### Input for this task:
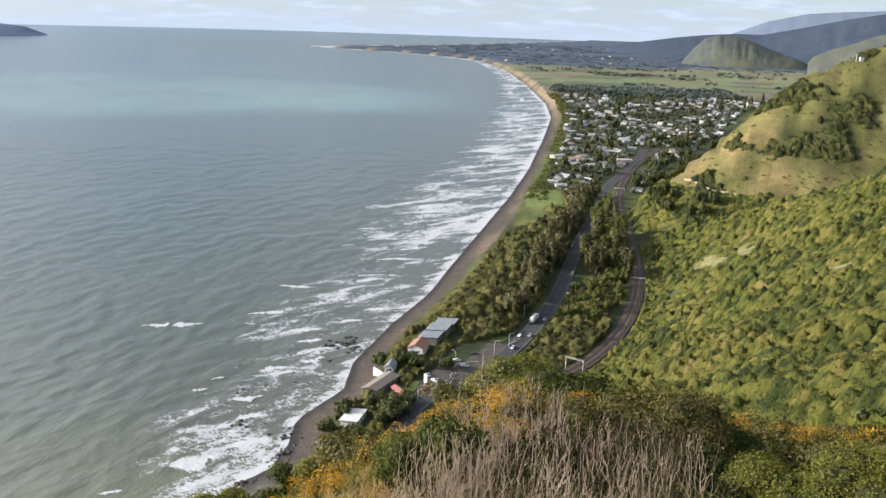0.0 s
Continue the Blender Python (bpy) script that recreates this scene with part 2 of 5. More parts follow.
def gold(x, y):
    """The grassy spur beyond, falling from the skyline to the flat."""
    crest = [(240, 904, 18), (251, 908, 46), (268, 920, 67), (301, 937, 98), (337, 955, 124), (361, 968, 137), (400, 985, 150), (442, 1000, 165), (600, 1050, 240), (900, 1150, 260)]
    x, y = np.asarray(x, float), np.asarray(y, float)
    best, rim = np.full(x.shape, -60.0), np.full(x.shape, 1e9)
    wob = (fbm(x, y, 75.0, 21) - 0.5) * 44 + (fbm(x, y, 22.0, 22) - 0.5) * 9
    for (ax, ay, az), (bx, by, bz) in zip(crest[:-1], crest[1:]):
        ux, uy = bx - ax, by - ay
        t = np.clip(((x - ax) * ux + (y - ay) * uy) / (ux * ux + uy * uy), 0, 1)
        d = np.hypot(x - ax - t * ux, y - ay - t * uy)
        rim = np.minimum(rim, d)
        fall = np.where(ux * (y - ay) - uy * (x - ax) > 0, 1.25, 0.62)      # steeper on the landward side
        best = np.maximum(best, az + (bz - az) * t - fall * (np.sqrt(d * d + 64) - 8))
    return best + np.minimum(wob, 4) * step(15, 50, best) * 0.6 * step(4, 40, rim)


def height(x, y):
    x, y = np.asarray(x, float), np.asarray(y, float)
    s = shore_s(x, y)
    w = 15.0
    s = np.where(np.abs(s) < 25, edge_s(x, y) * (1 - step(14, 25, np.abs(s))) + s * step(14, 25, np.abs(s)), s)
    beach = np.where(s < w, s * 0.16, 2.4 + (FLAT - 2.4) * step(w, w + 8, s))
    rail, _ = poly_dist(x, y, RAIL)
    road, _ = poly_dist(x, y, ROAD)
    free = step(12, 26, np.minimum(rail, road)) * step(20, 45, s)
    hum = (fbm(x, y, 45.0, 31) - 0.45) * 5 * free * (1 - step(1500, 2100, y))
    strip = step(30, 60, s) * step(520, 620, y) * (1 - step(880, 990, y)) * free * (x < np.interp(y, [p[1] for p in ROAD], [p[0] for p in ROAD]))
    flat = beach + hum + strip * (2 + 13 * fbm(x, y, 42.0, 33) * step(26, 50, road))
    hills = np.maximum(np.maximum(spur(x, y), face(x, y)), gold(x, y))
    near = step(6, 16, np.minimum(rail, np.where(y < 470, 99, road)))
    hills = np.where(y > 300, np.minimum(hills, FLAT + (hills - FLAT) * near), hills)
    # low country far off, rolling up into the ranges inland
    roll = step(2300, 3600, y) * (fbm(x, y, 240.0, 41) - 0.35) * 14 * step(60, 300, s)
    return np.maximum(flat + roll, np.where(s > 3, hills, -40))


def polar(radii, angles):
    """A grid of points round the camera's foot, and its faces."""
    r, a = np.meshgrid(radii, np.radians(angles), indexing="ij")
    n, m = len(radii), len(angles)
    i, j = np.meshgrid(np.arange(n - 1), np.arange(m), indexing="ij")
    k = (j + 1) % m
    quads = np.stack([i * m + j, i * m + k, (i + 1) * m + k, (i + 1) * m + j], -1).reshape(-1, 4)[:, ::-1]
    return (-np.sin(a) * r).ravel(), (np.cos(a) * r).ravel(), quads


def sheet(name, x, y, z, quads, material, smooth=True):
    """A mesh of quads from arrays; points that no face uses are dropped."""
    used = np.unique(quads)
    remap = np.full(len(x), -1)
    remap[used] = np.arange(len(used))
    q = remap[quads]
    me = bpy.data.meshes.new(name)
    me.vertices.add(len(used))
    me.vertices.foreach_set("co", np.stack([x, y, z], 1)[used].astype(np.float32).ravel())
    me.loops.add(q.size)
    me.loops.foreach_set("vertex_index", q.astype(np.int32).ravel())
    me.polygons.add(len(q))
    me.polygons.foreach_set("loop_start", np.arange(0, q.size, q.shape[1], dtype=np.int32))
    me.polygons.foreach_set("use_smooth", np.full(len(q), smooth))
    me.update(calc_edges=True)
    me.materials.append(material)
    return new(name, me), used


def point_attr(ob, name, values, kind="FLOAT"):
    a = ob.data.attributes.new(name, kind, "POINT")
    if kind == "FLOAT":
        a.data.foreach_set("value", np.asarray(values, np.float32))
    else:
        v = np.concatenate([values, np.ones((len(values), 1))], 1)
        a.data.foreach_set("color", v.astype(np.float32).ravel())


BARE = [(190, 666, 13), (162, 623, 11), (140, 560, 7), (212, 651, 9), (200, 473, 9), (301, 825, 10), (250, 700, 6)]
GULLY = [(392, 920), (379, 912), (363, 892), (357, 857), (347, 855), (332, 870), (315, 881)]


def bare(x, y):
    """How bare of bush the hillside is, 0 to 1."""
    x, y = np.asarray(x, float), np.asarray(y, float)
    f = np.zeros(x.shape)
    for bx3, by3, rd in BARE:
        d = np.hypot((x - bx3) * 1.0, (y - by3) * 0.6) * (0.6 + 0.8 * vnoise(x, y, 9.0, 81))
        f = np.maximum(f, 1 - step(rd * 0.7, rd, d))
    return f


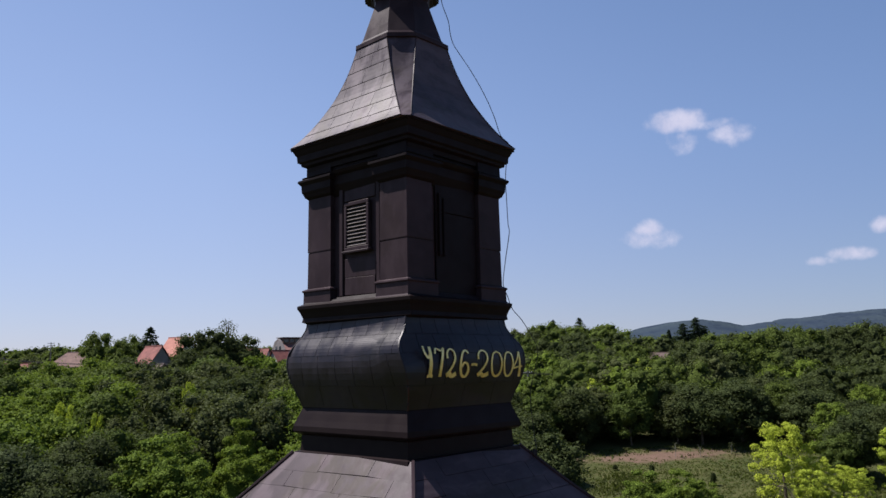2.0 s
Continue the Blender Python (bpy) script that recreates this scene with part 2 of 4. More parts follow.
BROWN_TILE = mottled("old_brown_roof_tile", (0.075, 0.046, 0.040), (0.165, 0.104, 0.088), 0.8, 0.9, 0.5, 0.04)
OLD_TILE = mottled("dark_weathered_roof_tile", (0.042, 0.030, 0.028), (0.095, 0.066, 0.058), 0.8, 0.9, 0.5, 0.04)
GREY_ROOF = mottled("grey_roof", (0.08, 0.075, 0.075), (0.14, 0.13, 0.125), 1.1, 0.85, 0.4, 0.03)
GREY_WALL = plaster("grey_house_plaster", (0.30, 0.28, 0.275), (0.21, 0.195, 0.19), 0.5)
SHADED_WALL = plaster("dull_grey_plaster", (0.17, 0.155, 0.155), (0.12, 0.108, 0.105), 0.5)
WHITE_WALL = plaster("white_house_plaster", (0.66, 0.63, 0.64), (0.48, 0.45, 0.43), 0.5)
PINK_WALL = plaster("pink_house_plaster", (0.62, 0.38, 0.44), (0.52, 0.33, 0.37), 0.5)
WOOD = mottled("weathered_dark_wood", (0.075, 0.045, 0.035), (0.15, 0.10, 0.075), 1.5, 0.85)
POLE = mottled("grey_pole", (0.12, 0.11, 0.10), (0.20, 0.19, 0.17), 2.0, 0.85)
GLASS, n, b = material("dark_window_glass", 0.08, 0.0, 0.6)
b.inputs["Base Color"].default_value = (0.02, 0.024, 0.03, 1)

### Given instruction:
Copy the data character for character, but drop all pictures from the copy.

### Exercise response:
0.0 s
Continue the Blender Python (bpy) script that recreates this scene with part 2 of 5. More parts follow.
def gold(x, y):
    """The grassy spur beyond, falling from the skyline to the flat."""
    crest = [(240, 904, 18), (251, 908, 46), (268, 920, 67), (301, 937, 98), (337, 955, 124), (361, 968, 137), (400, 985, 150), (442, 1000, 165), (600, 1050, 240), (900, 1150, 260)]
    x, y = np.asarray(x, float), np.asarray(y, float)
    best, rim = np.full(x.shape, -60.0), np.full(x.shape, 1e9)
    wob = (fbm(x, y, 75.0, 21) - 0.5) * 44 + (fbm(x, y, 22.0, 22) - 0.5) * 9
    for (ax, ay, az), (bx, by, bz) in zip(crest[:-1], crest[1:]):
        ux, uy = bx - ax, by - ay
        t = np.clip(((x - ax) * ux + (y - ay) * uy) / (ux * ux + uy * uy), 0, 1)
        d = np.hypot(x - ax - t * ux, y - ay - t * uy)
        rim = np.minimum(rim, d)
        fall = np.where(ux * (y - ay) - uy * (x - ax) > 0, 1.25, 0.62)      # steeper on the landward side
        best = np.maximum(best, az + (bz - az) * t - fall * (np.sqrt(d * d + 64) - 8))
    return best + np.minimum(wob, 4) * step(15, 50, best) * 0.6 * step(4, 40, rim)


def height(x, y):
    x, y = np.asarray(x, float), np.asarray(y, float)
    s = shore_s(x, y)
    w = 15.0
    s = np.where(np.abs(s) < 25, edge_s(x, y) * (1 - step(14, 25, np.abs(s))) + s * step(14, 25, np.abs(s)), s)
    beach = np.where(s < w, s * 0.16, 2.4 + (FLAT - 2.4) * step(w, w + 8, s))
    rail, _ = poly_dist(x, y, RAIL)
    road, _ = poly_dist(x, y, ROAD)
    free = step(12, 26, np.minimum(rail, road)) * step(20, 45, s)
    hum = (fbm(x, y, 45.0, 31) - 0.45) * 5 * free * (1 - step(1500, 2100, y))
    strip = step(30, 60, s) * step(520, 620, y) * (1 - step(880, 990, y)) * free * (x < np.interp(y, [p[1] for p in ROAD], [p[0] for p in ROAD]))
    flat = beach + hum + strip * (2 + 13 * fbm(x, y, 42.0, 33) * step(26, 50, road))
    hills = np.maximum(np.maximum(spur(x, y), face(x, y)), gold(x, y))
    near = step(6, 16, np.minimum(rail, np.where(y < 470, 99, road)))
    hills = np.where(y > 300, np.minimum(hills, FLAT + (hills - FLAT) * near), hills)
    # low country far off, rolling up into the ranges inland
    roll = step(2300, 3600, y) * (fbm(x, y, 240.0, 41) - 0.35) * 14 * step(60, 300, s)
    return np.maximum(flat + roll, np.where(s > 3, hills, -40))


def polar(radii, angles):
    """A grid of points round the camera's foot, and its faces."""
    r, a = np.meshgrid(radii, np.radians(angles), indexing="ij")
    n, m = len(radii), len(angles)
    i, j = np.meshgrid(np.arange(n - 1), np.arange(m), indexing="ij")
    k = (j + 1) % m
    quads = np.stack([i * m + j, i * m + k, (i + 1) * m + k, (i + 1) * m + j], -1).reshape(-1, 4)[:, ::-1]
    return (-np.sin(a) * r).ravel(), (np.cos(a) * r).ravel(), quads


def sheet(name, x, y, z, quads, material, smooth=True):
    """A mesh of quads from arrays; points that no face uses are dropped."""
    used = np.unique(quads)
    remap = np.full(len(x), -1)
    remap[used] = np.arange(len(used))
    q = remap[quads]
    me = bpy.data.meshes.new(name)
    me.vertices.add(len(used))
    me.vertices.foreach_set("co", np.stack([x, y, z], 1)[used].astype(np.float32).ravel())
    me.loops.add(q.size)
    me.loops.foreach_set("vertex_index", q.astype(np.int32).ravel())
    me.polygons.add(len(q))
    me.polygons.foreach_set("loop_start", np.arange(0, q.size, q.shape[1], dtype=np.int32))
    me.polygons.foreach_set("use_smooth", np.full(len(q), smooth))
    me.update(calc_edges=True)
    me.materials.append(material)
    return new(name, me), used


def point_attr(ob, name, values, kind="FLOAT"):
    a = ob.data.attributes.new(name, kind, "POINT")
    if kind == "FLOAT":
        a.data.foreach_set("value", np.asarray(values, np.float32))
    else:
        v = np.concatenate([values, np.ones((len(values), 1))], 1)
        a.data.foreach_set("color", v.astype(np.float32).ravel())


BARE = [(190, 666, 13), (162, 623, 11), (140, 560, 7), (212, 651, 9), (200, 473, 9), (301, 825, 10), (250, 700, 6)]
GULLY = [(392, 920), (379, 912), (363, 892), (357, 857), (347, 855), (332, 870), (315, 881)]


def bare(x, y):
    """How bare of bush the hillside is, 0 to 1."""
    x, y = np.asarray(x, float), np.asarray(y, float)
    f = np.zeros(x.shape)
    for bx3, by3, rd in BARE:
        d = np.hypot((x - bx3) * 1.0, (y - by3) * 0.6) * (0.6 + 0.8 * vnoise(x, y, 9.0, 81))
        f = np.maximum(f, 1 - step(rd * 0.7, rd, d))
    return f


2.0 s
Continue the Blender Python (bpy) script that recreates this scene with part 2 of 4. More parts follow.
BROWN_TILE = mottled("old_brown_roof_tile", (0.075, 0.046, 0.040), (0.165, 0.104, 0.088), 0.8, 0.9, 0.5, 0.04)
OLD_TILE = mottled("dark_weathered_roof_tile", (0.042, 0.030, 0.028), (0.095, 0.066, 0.058), 0.8, 0.9, 0.5, 0.04)
GREY_ROOF = mottled("grey_roof", (0.08, 0.075, 0.075), (0.14, 0.13, 0.125), 1.1, 0.85, 0.4, 0.03)
GREY_WALL = plaster("grey_house_plaster", (0.30, 0.28, 0.275), (0.21, 0.195, 0.19), 0.5)
SHADED_WALL = plaster("dull_grey_plaster", (0.17, 0.155, 0.155), (0.12, 0.108, 0.105), 0.5)
WHITE_WALL = plaster("white_house_plaster", (0.66, 0.63, 0.64), (0.48, 0.45, 0.43), 0.5)
PINK_WALL = plaster("pink_house_plaster", (0.62, 0.38, 0.44), (0.52, 0.33, 0.37), 0.5)
WOOD = mottled("weathered_dark_wood", (0.075, 0.045, 0.035), (0.15, 0.10, 0.075), 1.5, 0.85)
POLE = mottled("grey_pole", (0.12, 0.11, 0.10), (0.20, 0.19, 0.17), 2.0, 0.85)
GLASS, n, b = material("dark_window_glass", 0.08, 0.0, 0.6)
b.inputs["Base Color"].default_value = (0.02, 0.024, 0.03, 1)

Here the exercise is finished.